Indeed, he has been so problematic that as the spiritual head of the world’s Anglicans, he is in quite a bit of strife. For example, the Lambeth Conference, due to be held in July, is under real threat of being suspended altogether. The leaders of half the world’s church members have confirmed they will not attend the Conference. One report puts it this way:

“The conference, which is only held every ten years, will now be significantly diminished in influence and standing. But the wider implication is clear – in four of the largest Anglican communities in the world, the Anglican Church is effectively setting itself up as an alternate to the rest of church, nominally led by the Archbishop of Canterbury, Rowan Williams. Australia’s largest diocese – Sydney – won’t be at Lambeth, nor will Nigeria, easily the largest and fastest growing Anglican church in the world. Together with Uganda, which won’t be there either, Nigeria makes up half the total Anglican communion. Rwanda, which has a significant Anglican presence, won’t be attending either. Now that half the church is boycotting Lambeth, the door is wide open for conservative church dioceses in other countries to boycott it as well. And a couple of other Australian dioceses may be among them. Sydney’s Archbishop Peter Jensen now effectively find himself the ‘co-leader’ of half the world’s Anglicans, along with the Archbishop of Nigeria, Peter Akinola.”
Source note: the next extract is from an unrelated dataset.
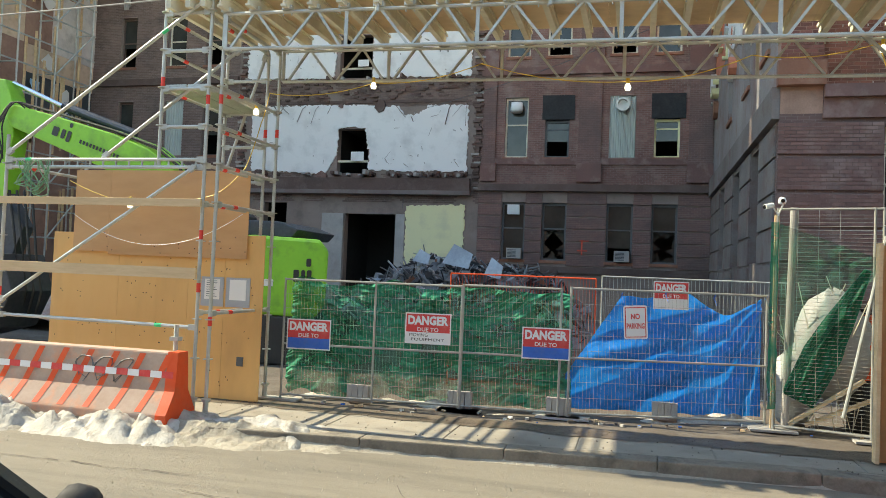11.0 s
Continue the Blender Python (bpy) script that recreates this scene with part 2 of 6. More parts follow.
M_GLASS = glass_dark("dim_window_glass", (0.05, 0.055, 0.05))
M_GLASS_GREEN = glass_dark("milky_window_glass", (0.085, 0.1, 0.09), 0.12)
# Near-black that puts the shade of rooms and holes into the colour.
M_BLACK = surface("shade_and_lens_black", (0.012, 0.012, 0.011), (0.02, 0.018, 0.016), 1, 8, 0.9, 0, 0)
M_PLASTER = surface("white_plaster", (0.75, 0.75, 0.74), (0.62, 0.62, 0.61), 0.5, 9, 0.88, 0, 0.3, (0.36, 0.36, 0.35), 0.55)
M_CREAM_WALL = surface("cream_wall", (0.42, 0.38, 0.32), (0.3, 0.25, 0.2), 0.8, 14, 0.9, 0, 0.4, (0.26, 0.2, 0.16), 0.5)
M_YELLOW_PLASTER = surface("yellow_plaster", (0.72, 0.70, 0.42), (0.62, 0.6, 0.36), 0.6, 12, 0.85, 0, 0.2, (0.35, 0.34, 0.25), 0.4)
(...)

Williams’ comments on sharia law certainly confirm why Anglicans should be unhappy with his leadership. As I wrote in my earlier piece, this idea would be disastrous if implemented. And Muslims in Australian are already calling for the introduction of sharia law here, heartened by the silly remarks of Williams.
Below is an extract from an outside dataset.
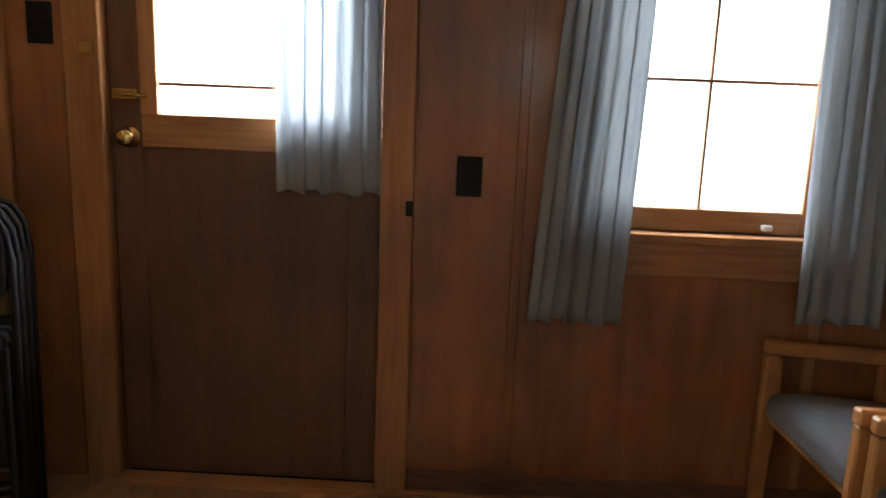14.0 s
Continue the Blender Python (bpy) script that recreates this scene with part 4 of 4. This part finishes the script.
ob = tagged(part("plywood_scrap", box(-0.13, 0.10, -0.008, 0.008, 0.0, 0.40, 0.002), CUTPLY), "plywood scrap leaning inside the fire opening", "plywood")
ob.matrix_basis = pose(-0.84, FY - 0.02, HZ, -8, 0, 0)
for lab, m in (("short sawn wood block behind the bucket", pose(-0.83, FY - 0.13, HZ, 0, 4, 25)),):
    ob = tagged(part("wood_block", box(-0.03, 0.03, -0.045, 0.045, 0, 0.35, 0.004), FIREWOOD), lab, "firewood")
    ob.matrix_basis = m

# ---- folding chairs leaning in the corner ----


def folding_chair(m, label):
    c = thing("folding_chair", label, "folding chair", m, "stacked folding chairs")
    # the folded chair stands in the x-z plane: width along x, front towards +y
    pts = [(-0.215, 0, 0.0), (-0.225, 0, 0.88), (-0.212, 0, 0.96), (-0.18, 0, 1.015), (-0.12, 0, 1.04), (0.12, 0, 1.04), (0.18, 0, 1.015), (0.212, 0, 0.96), (0.225, 0, 0.88), (0.215, 0, 0.0)]
    part("frame", tube(pts, 0.012, 8), FOLDMETAL, c, "", True)
    bm = prism(rounded(-0.205, 0.205, 0.74, 1.03, 0.09), "y", -0.010, 0.012, 0.004)
    part("backrest", bm, FOLDMETAL, c)
    bm = cushion(-0.195, 0.195, 0.010, 0.034, 0.26, 0.66, "y", 4)
    part("seat", bm, FOLDMETAL, c, "", True)
    for sx in (-0.19, 0.19):
        part("rear_leg", tube([(sx, 0.03, 0.0), (sx, 0.03, 0.62)], 0.011, 8), FOLDMETAL, c)
    part("stretcher", tube([(-0.19, 0.03, 0.12), (0.19, 0.03, 0.12)], 0.009, 8), FOLDMETAL, c)


for i in range(4):
    folding_chair(pose(-2.06 + 0.033 * i, 2.0 - 0.0 * i, 0.0, 0, 0, -62) @ pose(0, 0.035 * i, 0, 8, 0, 0), "dark brown metal folding chair leaning in a stack by the wall")

hook = thing("wall_hook", "thin white metal hook on the plywood wall", "hook", pose(-1.62, SY, 1.86))
part("plate", box(-0.008, 0.008, 0.0, 0.004, -0.02, 0.02, 0.001), RODWHITE, hook)
part("prong", tube([(0, 0.004, 0.0), (-0.06, 0.06, -0.003), (-0.075, 0.07, 0.008)], 0.004, 6), RODWHITE, hook)

# ---- floor mat by the outer door ----
mat = tagged(part("door_mat", box(-2.16, -1.75, 2.35, 3.10, 0.001, 0.012, 0.003), BLACKPLATE), "black rubber mat inside the outer door", "mat")

# ---- pieces: hearth tiles ----


def inside(px, py, pts):
    hit = False
    for (ax, ay), (bx, by) in zip(pts, pts[1:] + pts[:1]):
        if (ay > py) != (by > py) and px < (bx - ax) * (py - ay) / (by - ay) + ax:
            hit = not hit
    return hit


def clip_poly(poly, a, b):
    """The part of poly to the left of the line from a to b."""
    out = []
    side = [(b[0] - a[0]) * (p[1] - a[1]) - (b[1] - a[1]) * (p[0] - a[0]) for p in poly]
    for i, p in enumerate(poly):
        q, s0, s1 = poly[(i + 1) % len(poly)], side[i], side[(i + 1) % len(poly)]
        if s0 >= 0:
            out.append(p)
        if s0 * s1 < 0:
            f = s0 / (s0 - s1)
            out.append((p[0] + (q[0] - p[0]) * f, p[1] + (q[1] - p[1]) * f))
    return out


def tile_poly(poly):
    if len(poly) < 3:
        return
    cx, cy = sum(p[0] for p in poly) / len(poly), sum(p[1] for p in poly) / len(poly)
    size = max(math.hypot(p[0] - cx, p[1] - cy) for p in poly)
    if size < 0.035:
        return
    k = 1 - 0.005 / size
    pts = [((p[0] - cx) * k + cx, (p[1] - cy) * k + cy) for p in poly]
    part("tile", prism(pts, "z", 0.006, HZ + random.uniform(-0.001, 0.001), 0.0), SLATE, hearth)


XL = [-0.86, -0.59, -0.35, -0.11, 0.11, 0.30]
YL = [4.24, 4.535, 4.775, 5.015, 5.255, 5.495, 5.62]
for iy in range(6):
    for ix in range(5):
        poly = [(XL[ix], YL[iy]), (XL[ix + 1], YL[iy]), (XL[ix + 1], YL[iy + 1]), (XL[ix], YL[iy + 1])]
        for a, b in zip(hearth_pts[:-1], hearth_pts[1:]):
            poly = clip_poly(poly, a, b) if poly else poly
        poly = clip_poly(poly, (1, FY + 0.12), (0, FY + 0.12)) if poly else poly
        if iy == 0 and ix in (0, 4):
            c = (XL[1] if ix == 0 else XL[4], YL[1])
            e0, e1 = (hearth_pts[1], hearth_pts[2]) if ix == 0 else (hearth_pts[3], hearth_pts[4])
            m0, m1 = [(e0[0] + (e1[0] - e0[0]) * f, e0[1] + (e1[1] - e0[1]) * f) for f in (0.2, 0.8)]
            tile_poly(clip_poly(poly, m0, c))
            tile_poly(clip_poly(clip_poly(poly, c, m0), m1, c))
            tile_poly(clip_poly(poly, c, m1))
        else:
            tile_poly(poly)

# ---- pieces: field stones ----
rnd = random.Random(11)
ASP = 1.3   # stones lie wider than high


def seeds_in(z0, z1, dx, dz):
    out, row, z = [], 0, z0 + dz / 2
    while z < z1:
        x = CX0 + (dx / 2 if row % 2 else 0.01)
        while x < CX1 + dx / 2:
            out.append((x + rnd.uniform(-0.3, 0.3) * dx, z + rnd.uniform(-0.42, 0.42) * dz))
            x += dx * rnd.choice((0.6, 0.75, 0.9, 1.0, 1.15, 1.35))
        z += dz
        row += 1
    return out


def chaikin(poly):
    out = []
    for p, q in zip(poly, poly[1:] + poly[:1]):
        out += [(p[0] * 0.78 + q[0] * 0.22, p[1] * 0.78 + q[1] * 0.22), (p[0] * 0.22 + q[0] * 0.78, p[1] * 0.22 + q[1] * 0.78)]
    return out


def outline(poly, k, rough=0.10):
    """The stone's rim, resampled and roughened."""
    cx, cz = sum(p[0] for p in poly) / len(poly), sum(p[1] for p in poly) / len(poly)
    per = [math.hypot(q[0] - p[0], q[1] - p[1]) for p, q in zip(poly, poly[1:] + poly[:1])]
    total, n = sum(per), 22
    out, i, acc = [], 0, 0.0
    for j in range(n):
        want = total * j / n
        while acc + per[i] < want:
            acc += per[i]
            i += 1
        p, q = poly[i], poly[(i + 1) % len(poly)]
        f = (want - acc) / per[i]
        x, z = p[0] + (q[0] - p[0]) * f, p[1] + (q[1] - p[1]) * f
        g = 1 + rough * (noise.noise(Vector((x * 55, z * 55, k))) * 1.6 + noise.noise(Vector((x * 120, z * 120, k + 5))) * 0.8) - rough * 0.3
        out.append((cx + (x - cx) * g, cz + (z - cz) * g))
    return out


def stone_mesh(poly, height, mt, k):
    cx, cz = sum(p[0] for p in poly) / len(poly), sum(p[1] for p in poly) / len(poly)
    bm = bmesh.new()
    rings = []
    tx, tz = rnd.uniform(-0.35, 0.35), rnd.uniform(-0.45, 0.25)
    size = max(math.hypot(p[0] - cx, p[1] - cz) for p in poly)
    for f, h in ((1.0, 0.5), (1.0, 0.0), (0.96, -0.34), (0.86, -0.62), (0.70, -0.84), (0.48, -0.98), (0.22, -1.04)):
        ring = []
        for x, z in poly:
            px, pz = cx + (x - cx) * f, cz + (z - cz) * f
            wob = noise.noise(Vector((px * 24, pz * 24, k))) * 0.42 + noise.noise(Vector((px * 62, pz * 62, k + 3))) * 0.38 + noise.noise(Vector((px * 140, pz * 140, k + 8))) * 0.22
            tilt = (tx * (px - cx) + tz * (pz - cz)) / size
            ring.append(bm.verts.new((px, FY + height * (h + (wob + tilt * 0.5) * (h < 0)), pz)))
        rings.append(ring)
    n = len(poly)
    for r0, r1 in zip(rings, rings[1:]):
        for a in range(n):
            bm.faces.new((r0[a], r0[(a + 1) % n], r1[(a + 1) % n], r1[a]))
    bm.faces.new(rings[-1])
    return finish("stone", bm, mt, True)


def field(z0, z1, dx, dz, gap):
    pts = seeds_in(z0, z1, dx, dz)
    for k, (x, z) in enumerate(pts):
        poly = [(x - 0.2, z - 0.2), (x + 0.2, z - 0.2), (x + 0.2, z + 0.2), (x - 0.2, z + 0.2)]
        for x2, z2 in pts:
            if (x2, z2) == (x, z) or abs(x2 - x) > 0.3 or abs(z2 - z) > 0.3:
                continue
            mx, mz, nx, nz = (x + x2) / 2, (z + z2) / 2, (x2 - x), (z2 - z) * ASP * ASP
            poly = clip_poly(poly, (mx, mz), (mx - nz, mz + nx))
            if len(poly) < 3:
                break
        edge = rnd.uniform(-0.012, 0.006)
        lines = [((CX0 + edge, 0), (CX0 + edge, -1)), ((CX1 - edge, 0), (CX1 - edge, 1)), ((0, z0), (1, z0)), ((0, z1), (-1, z1))]
        if VX0 < x < VX1 and z > VZ1:
            lines.append(((0, VZ1), (1, VZ1)))
        elif VX0 < x < VX1 and z < VZ0:
            lines.append(((0, VZ0), (-1, VZ0)))
        elif x <= VX0 and VZ0 - 0.05 < z < VZ1 + 0.05:
            lines.append(((VX0, 0), (VX0, 1)))
        elif x >= VX1 and VZ0 - 0.05 < z < VZ1 + 0.05:
            lines.append(((VX1, 0), (VX1, -1)))
        if OX0 < x < OX1:
            lines.append(((0, OZ), (1, OZ)))
        elif z < OZ:
            lines.append(((OX0, 0), (OX0, 1)) if x <= OX0 else ((OX1, 0), (OX1, -1)))
        for a, b in lines:
            poly = clip_poly(poly, a, b) if len(poly) > 2 else poly
        if len(poly) < 3 or (VX0 < x < VX1 and VZ0 < z < VZ1) or (OX0 < x < OX1 and z < OZ):
            continue
        if patch_depth(x, z) > 0.012 or (OZ < z < OZ + 0.035 and (abs(x + 0.43) < 0.08 or abs(x + 0.06) < 0.045)):
            continue
        if x > 0.24 and z < 0.36:
            continue
        cx, cz = sum(p[0] for p in poly) / len(poly), sum(p[1] for p in poly) / len(poly)
        size = sum(math.hypot(p[0] - cx, p[1] - cz) for p in poly) / len(poly)
        if size < 0.02:
            continue
        f = max(0.5, 1 - gap * rnd.uniform(0.6, 1.5) / size)
        poly = [(cx + (p[0] - cx) * f, cz + (p[1] - cz) * f) for p in poly]
        poly = outline(chaikin(poly), k)
        upper = z > 1.285
        soot = math.exp(-(abs(cx + 0.30) / 0.56) ** 4) * (1.0 if OZ < cz < 1.0 else 0.3)
        r = rnd.random()
        mt = STONE_SOOT if r < soot * 0.95 else (STONE_BROWN if (upper or r > 0.93) else STONE_TAN)
        if upper and rnd.random() < 0.25:
            mt = STONE_SOOT
        ob = new("stone", stone_mesh(poly, rnd.uniform(0.024, 0.046), mt, k))
        ob.parent = chim


field(0.02, 1.243, 0.084, 0.062, 0.0012)
field(1.288, CZ1, 0.125, 0.09, 0.0035)

# ---- pieces: floor boards ----
floor = structure("floor", slab(box(WX - 0.14, EX + 0.14, SY - 0.12, NY + 0.1, -0.12, -0.006, 0), WX - 0.14, 1.38, SY - 2.5, SY - 0.12, -0.12, -0.006), SOOT, "narrow oiled wood strip floor with a warm sheen", "floor")
board = finish("plank", box(-0.5, 0.5, -0.5, 0.5, -0.5, 0.5, 0), FLOOR)
rnd = random.Random(7)
BW = 0.083
rest = bmesh.new()
y = NY
row = 0
while y > -0.6:
    x = WX - rnd.uniform(0, 0.9)
    near = y > 3.0
    while x < EX:
        L = rnd.uniform(0.55, 1.5)
        far_x = EX if y > SY - 0.12 else 1.38
        a, b = max(x, WX) + 0.0008, min(x + L, far_x) - 0.0008
        x += L
        if b - a < 0.03:
            continue
        if near and row < 34:
            ob = new("plank", board)
            ob.parent = floor
            ob.matrix_basis = pose((a + b) / 2, y - BW / 2, -0.006 + rnd.uniform(-0.0006, 0)) @ Matrix.Diagonal((b - a, BW - 0.0016, 0.012, 1))
        else:
            slab(rest, a, b, y - BW + 0.0008, y - 0.0008, -0.012, 0.0)
    y -= BW
    row += 1
tagged(part("boards_beyond", rest, FLOOR, floor), kind="stuff")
Since making his controversial remarks, much ink has since been spilt on this topic. Most commentators have heaped scorn on the idea of having sharia law partially implemented in the UK. One excellent piece of commentary came from Melanie Phillips. She minces no words here: “His argument was quite extraordinarily muddled, absurd and wrong. The European Court of Human Rights has said that sharia law is not compatible with democracy.” She continues,

“The implications of this are simply staggering. One law for all is the very basis of legal and social justice and is the glue that binds a society together. Law is the expression of a society’s cultural identity. If there is no one law, there is no one national identity and therefore no society but instead a set of warring fiefdoms with their own separate jurisdictions. To enable people to chop and choose between two jurisdictions would destroy the unitary nature of British society and fragment the country. But does Dr Williams even understand what he himself has said? For after his lecture, he insisted that he was not talking about parallel systems but how the law accommodates Muslim practice. Yet he had specifically said people should be able to choose which system they wanted. Hello? Maybe Dr Williams himself gets lost in the impenetrable thicket of his own verbiage.”
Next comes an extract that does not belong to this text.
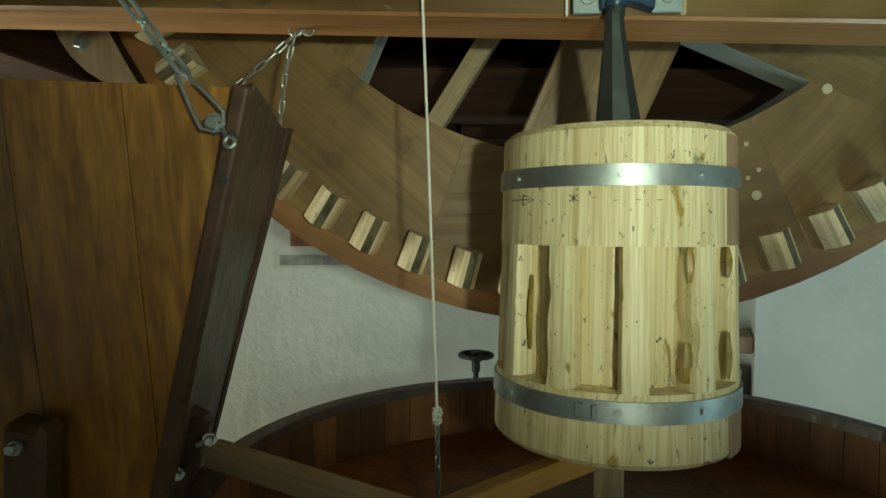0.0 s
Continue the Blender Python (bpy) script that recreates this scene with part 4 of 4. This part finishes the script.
stroke([(-157, 1.630), (-147, 1.630), (-142, 1.629)], 0.0011)
stroke([(-147, 1.638), (-147, 1.620), (-139, 1.629), (-147, 1.638)], 0.0011)
stroke([(-120, 1.635), (-116, 1.625)])
stroke([(-116, 1.635), (-120, 1.624)])
stroke([(-118, 1.637), (-118, 1.623)])
for k in range(4):
    a = -110 + k * 9.1
    stroke([(a, 1.628 + random.uniform(-0.003, 0.003)), (a + 2.2, 1.629 + random.uniform(-0.004, 0.003))], 0.0006)

# ---- things by the far wall ----
hand = thing("handwheel", (0.0, 2.7, 0.6), "black iron handwheel on an upright rod", "handwheel")
HW = Matrix.Translation((-0.01, 2.70, 1.03))
part("rim", tube([(0.068 * math.cos(a), 0.068 * math.sin(a), 0) for a in [2 * math.pi * j / 24 for j in range(24)]], 0.010, 8, True), IRON, hand, "", HW, True)
for k in range(4):
    a = math.pi / 2 * k + 0.4
    part("spoke", tube([(0, 0, 0), (0.066 * math.cos(a), 0.066 * math.sin(a), 0)], 0.007, 6), IRON, hand, "", HW)
part("hub", lathe([(0.001, -0.07), (0.018, -0.07), (0.018, -0.03), (0.028, -0.02), (0.022, 0.02), (0.001, 0.02)], 14), IRON, hand, "", HW)
part("rod", tube([(-0.01, 2.70, 0.0), (-0.01, 2.70, 0.98)], 0.012, 8), IRON, hand)

poster = thing("wall_sheet", (-0.74, 2.7, 1.4), "printed paper sheet with a reddish photo pasted on the wall", "poster")
na = Vector((0.3 - (-0.75), 0.05 - 2.73, 0)).normalized()
PX = Vector((-na.y, na.x, 0)) * -1
PX = PX if PX.x > 0 else -PX
PMAT = Matrix((PX, -na, Vector((0, 0, 1)))).transposed().to_4x4()
PMAT.translation = Vector((-0.722, 2.712, 1.555)) + na * 0.010
part("paper", block((0.34, 0.003, 0.32), 0), PAPER, poster, "", PMAT)
part("photo", block((0.24, 0.002, 0.13), 0), PHOTO, poster, "reddish landscape photo", PMAT @ Matrix.Translation((0.02, -0.003, 0.0)))
part("caption_bar", block((0.30, 0.002, 0.045), 0), GREY, poster, "grey unreadable caption bars", PMAT @ Matrix.Translation((0.005, -0.003, -0.125)))

ledge = thing("niche_shelf", (1.08, 3.0, 1.0), "dark wooden shelf across the wall niche", "shelf")
part("board", block((0.36, 0.22, 0.075), 0.004), WEDGE, ledge, "", Matrix.Translation((1.04, 2.99, 1.07)) @ Matrix.Rotation(radians(-15), 4, "Z"))
pot = thing("red_tin", (1.1, 2.98, 0.8), "dark red tin standing in the wall niche", "tin")
part("body", lathe([(0.001, 0.722), (0.115, 0.722), (0.12, 0.73), (0.12, 0.90), (0.115, 0.91), (0.001, 0.91)], 28), RED, pot, "", Matrix.Translation((1.07, 3.0, 0)), True)
part("lid", lathe([(0.001, 0.91), (0.122, 0.91), (0.122, 0.94), (0.001, 0.945)], 28), PAPER, pot, "pale lid", Matrix.Translation((1.07, 3.0, 0)), True)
As I mentioned in my earlier piece, women will be the big losers in all of this. Yet Williams seems blissfully unaware of this, or unconcerned. Says Phillips:

“His proposal would also mean that Britain would simply abandon its female Muslim citizens whose parlous position in respect of forced marriages, honour killings and all the other horrors that follow from their second-class religious status would be institutionalised by giving sharia law official recognition. Dr Williams says such women should still retain the right of appeal to the English courts if their human rights were breached under sharia. What absurdity is this? It is the cultural assumptions which flow from sharia which lead to the oppression of Muslim women. How is the right of appeal to human rights law going to help women who are beaten and killed by men who do it in the name of religion? In order to protect our female Muslim citizens, we need to remove from them the yoke of sharia law, not institutionalise it with the seal of official approval.”

“Dr Williams appears to believe that English law would somehow absorb sharia. In fact, it would be absorbed by it for the simple reason that sharia brooks no alternative authority. But the yet more fundamental question is why he thinks we need to find any accommodation with sharia at all. He said there remains a great deal of uncertainty about what degree of accommodation the law of the land can and should give to minority communities with their own strongly entrenched legal and moral codes. Well no, actually there isn’t any uncertainty at all. The rules of our society have always been entirely clear: one law for all. The only challenge to that has come from those Muslims who want to destroy that foundational precept and along with it British culture and western society.”

“And now the head of the Anglican church has joined them in wanting to tear up the rules governing the position of minorities which have been perfectly clear ever since the Enlightenment. These rules hold that religious minorities can practise their faith and religious precepts but under the over-arching umbrella of the law of the land. That means where there is a conflict between minority precepts and the law, the minority gives way. While minorities should be given the freedom to practise their religion, they must not seek to impose their own laws and customs on the majority. That is how overlapping identities can be accommodated; it is how a majority culture can acknowledge the value of other cultures without destroying itself and a nation’s identity; it is the very essence of a tolerant, decent, liberal pluralist society.”

“Every minority until now has lived perfectly happily under that formulation. What we are now facing is a push by certain British Muslims, backed up by Islamist violence and intimidation, to change the rules of the national cultural game. There is only one proper response to that: to say that not one inch of leeway will be given to sharia law, that British society will not dilute the legal principles which govern all its citizens, and that Muslims must observe the same rules that govern every other minority in this country.”

Phillips goes on to show how the analogy Williams used concerning the Jews is quite wrong-headed. She then concludes with these words:

“People often say the church is now irrelevant. On the contrary – without a strong religious core providing the moral, ethical and cultural ballast, the society it has been instrumental in forming becomes intensely vulnerable to collapse and colonisation. The defence mounted by politicians becomes an empty shell – particularly when we can see they are already running scared and selling the cultural pass with measures such as sharia finance or welfare benefits for polygamous wives. Is this really the way the history of a nation, which has for the last thousand years fought off invasion and defended its independence and the liberty it created for the world, finally ends – with the head of its established church on his knees before terror?”

This is called appeasement. It is called surrender. It is also called insanity. The head of the Anglican church is offering radical Muslims most of their demands on a silver platter. Williams has effectively betrayed his Christian faith and denied his democratic roots. Surely it is time for this confused man to go. He has caused far too much mischief already.